Molecular Dynamics of the Electron-Induced Reaction of Diiodomethane on Cu(110)

Diiodomethane is used to generate C-1 fragments at surfaces, en route to higher hydrocarbons. Here scanning tunneling microscopy was employed to examine the interaction of diiodomethane, CH2I2, with a Cu(110) surface, from 4.6 to 8.8 K. In this temperature range unexpectedly rapid thermal reaction resulted in the rupture of two CI bonds, yielding pairs of I atoms recoiling in opposite directions. Approximately 65% of the carbene, CH2, product from this highly exothermic (4.1 eV) thermal reaction remained chemisorbed.
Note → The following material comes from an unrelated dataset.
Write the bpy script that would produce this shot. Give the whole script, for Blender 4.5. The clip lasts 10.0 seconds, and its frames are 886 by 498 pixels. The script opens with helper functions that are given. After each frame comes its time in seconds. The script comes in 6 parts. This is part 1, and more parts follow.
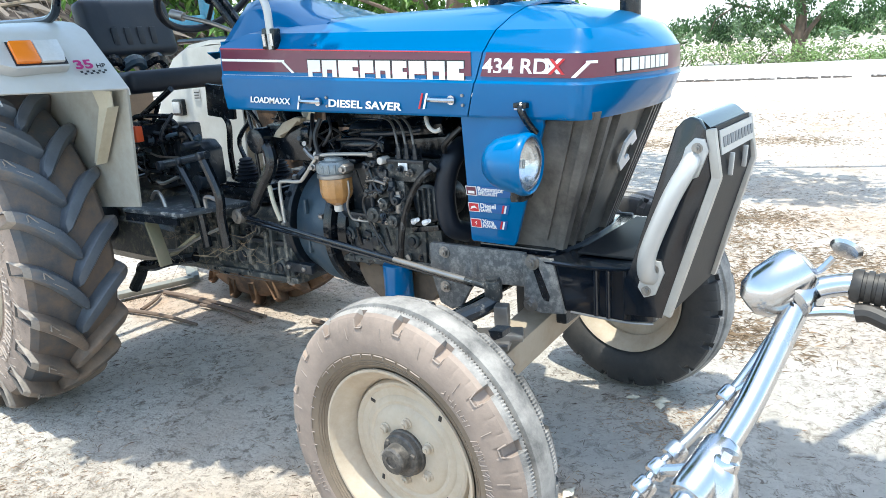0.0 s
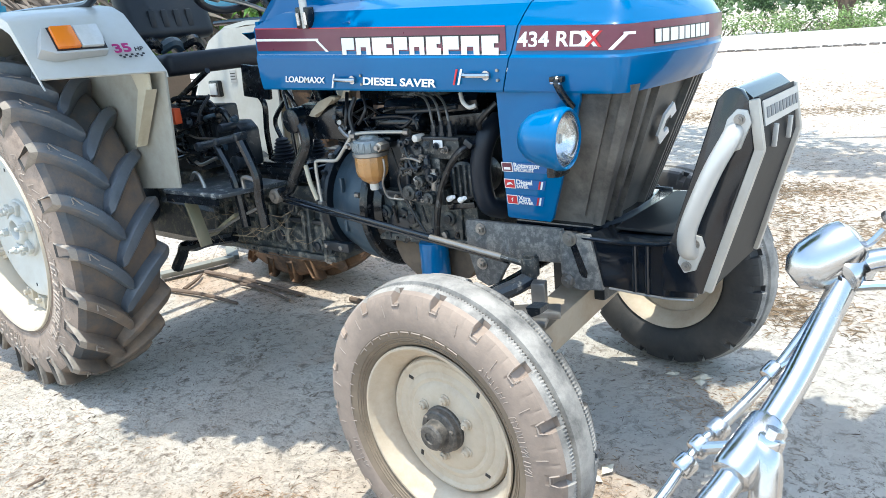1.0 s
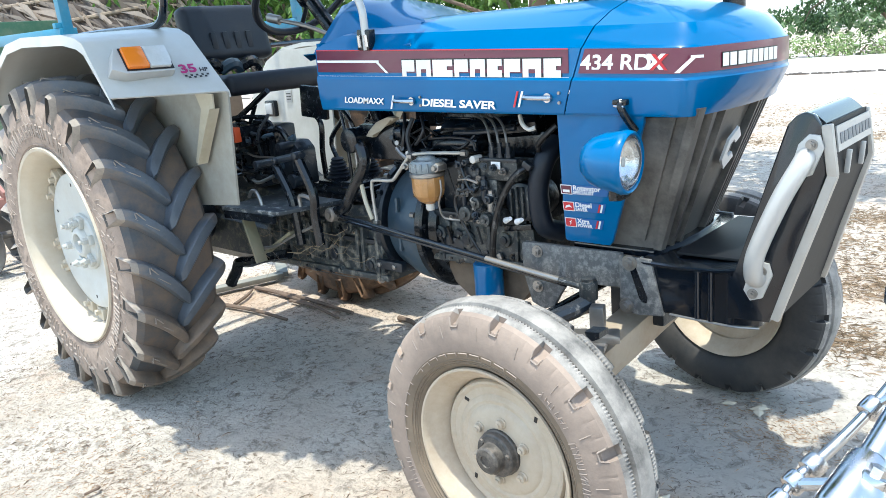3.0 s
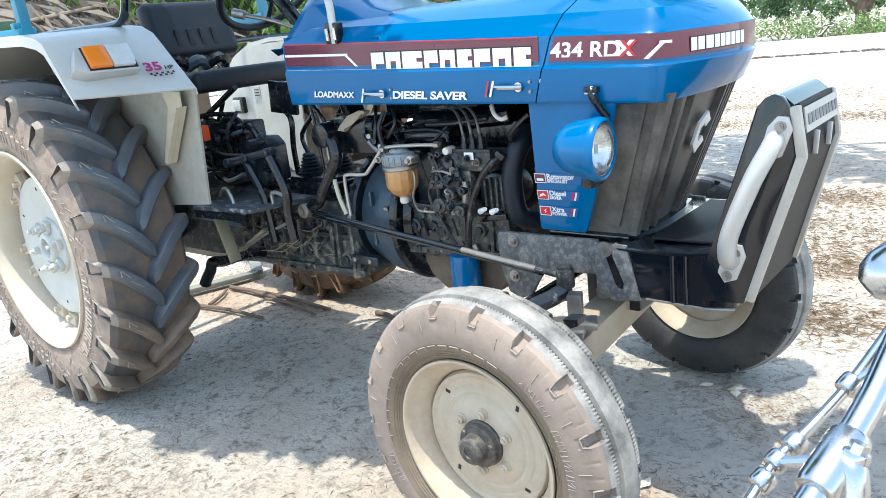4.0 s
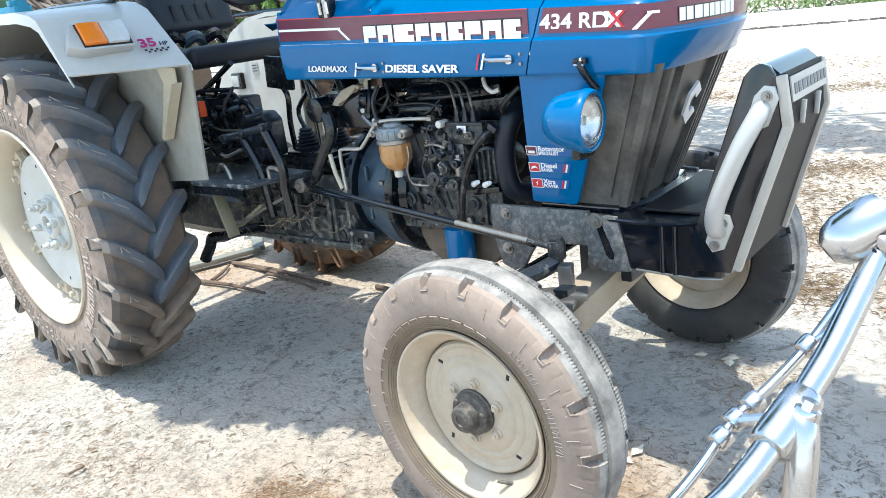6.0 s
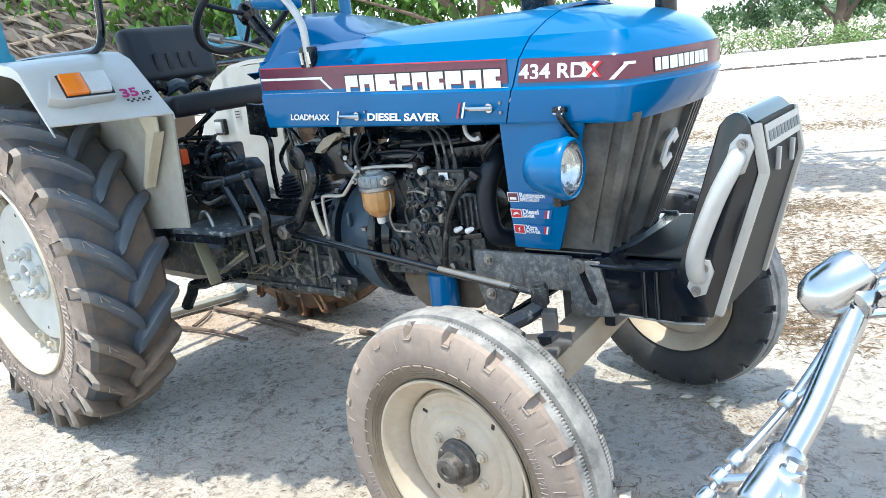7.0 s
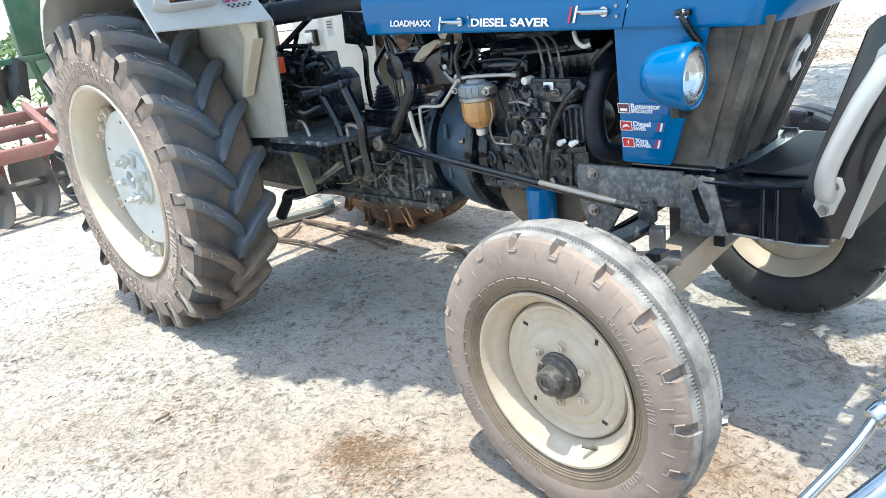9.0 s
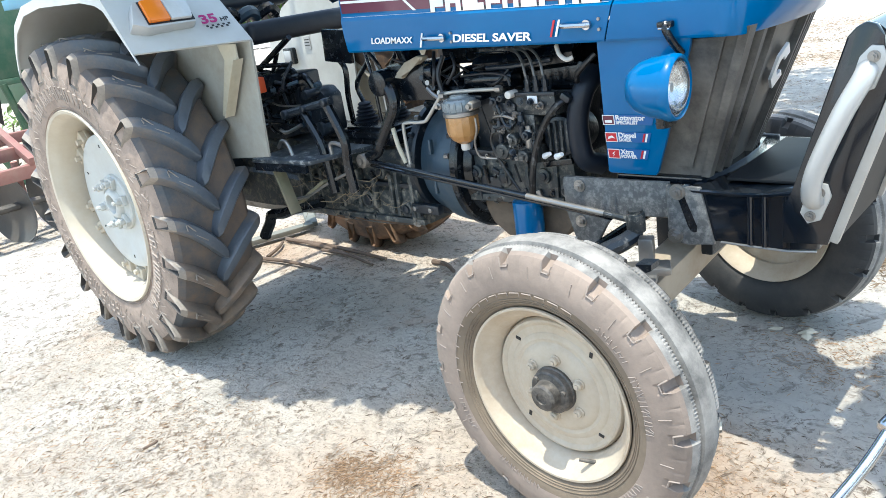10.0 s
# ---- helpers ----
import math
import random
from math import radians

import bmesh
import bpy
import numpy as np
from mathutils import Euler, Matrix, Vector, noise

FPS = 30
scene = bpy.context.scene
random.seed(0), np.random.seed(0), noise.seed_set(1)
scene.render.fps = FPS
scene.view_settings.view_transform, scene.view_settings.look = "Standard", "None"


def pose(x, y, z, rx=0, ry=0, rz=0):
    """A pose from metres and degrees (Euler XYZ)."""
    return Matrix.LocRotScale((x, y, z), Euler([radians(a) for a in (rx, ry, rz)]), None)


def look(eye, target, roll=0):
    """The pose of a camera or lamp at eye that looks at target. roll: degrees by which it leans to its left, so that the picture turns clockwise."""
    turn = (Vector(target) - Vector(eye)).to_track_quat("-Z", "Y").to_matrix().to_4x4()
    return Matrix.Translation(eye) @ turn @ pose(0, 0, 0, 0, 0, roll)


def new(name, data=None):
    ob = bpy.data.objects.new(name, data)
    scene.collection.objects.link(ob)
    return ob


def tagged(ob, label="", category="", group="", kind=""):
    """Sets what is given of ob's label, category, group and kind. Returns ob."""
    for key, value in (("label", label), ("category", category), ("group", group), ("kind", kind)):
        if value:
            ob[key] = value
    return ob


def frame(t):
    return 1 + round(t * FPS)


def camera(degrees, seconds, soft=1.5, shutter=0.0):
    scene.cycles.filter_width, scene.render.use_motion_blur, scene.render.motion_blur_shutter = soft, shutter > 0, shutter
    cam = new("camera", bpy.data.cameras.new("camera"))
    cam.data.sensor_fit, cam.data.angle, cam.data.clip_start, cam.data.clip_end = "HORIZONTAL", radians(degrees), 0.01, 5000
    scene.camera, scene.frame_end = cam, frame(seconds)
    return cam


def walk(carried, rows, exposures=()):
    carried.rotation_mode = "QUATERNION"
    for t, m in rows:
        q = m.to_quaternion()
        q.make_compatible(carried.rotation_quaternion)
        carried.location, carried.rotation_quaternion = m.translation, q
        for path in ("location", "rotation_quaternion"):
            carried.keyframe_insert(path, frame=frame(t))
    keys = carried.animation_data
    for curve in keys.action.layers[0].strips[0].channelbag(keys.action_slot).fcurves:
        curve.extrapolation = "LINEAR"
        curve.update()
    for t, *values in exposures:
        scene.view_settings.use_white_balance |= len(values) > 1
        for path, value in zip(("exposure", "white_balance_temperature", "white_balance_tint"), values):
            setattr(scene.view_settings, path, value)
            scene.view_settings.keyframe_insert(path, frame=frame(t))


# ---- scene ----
cam = camera(62.6, 10.0, soft=0.8)
PATH = [
    (0, (0.996, -1.835, 1.285), (-0.164, -0.301, 0.737), -4.0),
    (0.5, (0.994, -1.829, 1.28), (-0.218, -0.352, 0.688), -4.9),
    (1, (0.993, -1.832, 1.283), (-0.239, -0.374, 0.684), -5.5),
    (1.5, (0.982, -1.842, 1.279), (-0.262, -0.402, 0.664), -4.9),
    (2, (0.966, -1.851, 1.278), (-0.308, -0.431, 0.679), -4.6),
    (2.5, (0.957, -1.864, 1.281), (-0.353, -0.462, 0.716), -4.6),
    (3.8, (0.958, -1.848, 1.297), (-0.348, -0.42, 0.792), -6.7),
    (4, (0.951, -1.856, 1.287), (-0.317, -0.415, 0.724), -6.6),
    (4.5, (0.957, -1.844, 1.269), (-0.286, -0.407, 0.645), -5.8),
    (5, (0.978, -1.833, 1.267), (-0.275, -0.414, 0.621), -7.5),
    (5.5, (0.988, -1.836, 1.278), (-0.254, -0.412, 0.624), -8.1),
    (6, (0.992, -1.85, 1.282), (-0.282, -0.44, 0.657), -7.3),
    (6.2, (0.996, -1.841, 1.289), (-0.264, -0.391, 0.735), -6.9),
    (7.3, (0.989, -1.84, 1.304), (-0.269, -0.377, 0.78), -7.8),
    (7.5, (0.986, -1.835, 1.306), (-0.293, -0.4, 0.756), -8.4),
    (8, (0.959, -1.854, 1.286), (-0.343, -0.467, 0.67), -7.2),
    (8.5, (0.932, -1.866, 1.287), (-0.432, -0.572, 0.606), -8.4),
    (9, (0.919, -1.876, 1.275), (-0.456, -0.605, 0.572), -7.9),
    (9.5, (0.882, -1.869, 1.275), (-0.403, -0.531, 0.526), -7.7),
    (10, (0.895, -1.881, 1.285), (-0.447, -0.563, 0.606), -9.1),
]
walk(cam, [(t, look(eye, target, roll)) for t, eye, target, roll in PATH], exposures=[(0.0, 0.80, 6320, 4), (10.0, 0.80, 6320, 4)])

# ---- world and sun ----
SUN_RAY = Vector((-0.05, 0.13, -1.0)).normalized()
world = bpy.data.worlds.new("world")
scene.world = world
world.use_nodes = True
wn = world.node_tree
sky = wn.nodes.new("ShaderNodeTexSky")
sky.sky_type, sky.sun_disc = "NISHITA", False
sky.sun_elevation = math.asin(-SUN_RAY.z)
sky.sun_rotation = math.atan2(-SUN_RAY.x, -SUN_RAY.y)
sky.dust_density, sky.air_density = 1.6, 1.5
wn.links.new(sky.outputs[0], wn.nodes["Background"].inputs[0])
wn.nodes["Background"].inputs[1].default_value = 0.235
# glowing backdrop ring that stands in for bright haze all round the horizon
haze = bpy.data.materials.new("glowing_haze_backdrop")
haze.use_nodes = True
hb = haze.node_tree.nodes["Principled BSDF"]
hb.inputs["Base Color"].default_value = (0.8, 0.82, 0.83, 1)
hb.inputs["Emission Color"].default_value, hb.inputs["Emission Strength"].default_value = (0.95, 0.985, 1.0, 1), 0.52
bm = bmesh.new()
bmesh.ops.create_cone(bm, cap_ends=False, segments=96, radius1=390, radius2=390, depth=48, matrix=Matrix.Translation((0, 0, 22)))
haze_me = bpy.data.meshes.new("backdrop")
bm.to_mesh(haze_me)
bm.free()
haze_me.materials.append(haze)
tagged(new("backdrop", haze_me), "glowing backdrop ring standing in for white haze on the horizon", "sky", kind="structure")
sun = new("sun", bpy.data.lights.new("sun", "SUN"))
sun.data.energy, sun.data.angle, sun.data.color = 3.85, radians(0.45), (1.0, 0.945, 0.85)
sun.matrix_world = look((0, 0, 30), Vector((0, 0, 30)) + SUN_RAY)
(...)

Two stable physisorbed configurations of diiodomethane were found, vertical (75%) and horizontal (25%). Electron-induced reaction of these intact adsorbates led to single-electron dissociation of both the CI bonds, with a minor path leading to single bond breaking to form CH2I. Directed recoil of chemisorbed carbene was observed in approximately half the electron-induced reactive events. Simulation of the electron-induced reaction by the impulsive two-state (I2S) model consistently predicted delayed dissociation of the second CI bond, due to vibrational excitation of the CH2I radical product. Theory and experiment agreed in evidencing long-range recoil for the CH2 along the [11(_)0] direction of the copper. This recoiling diradical was shown by the I2S model to undergo migration by a novel process of walking along a pair of adjacent copper rows.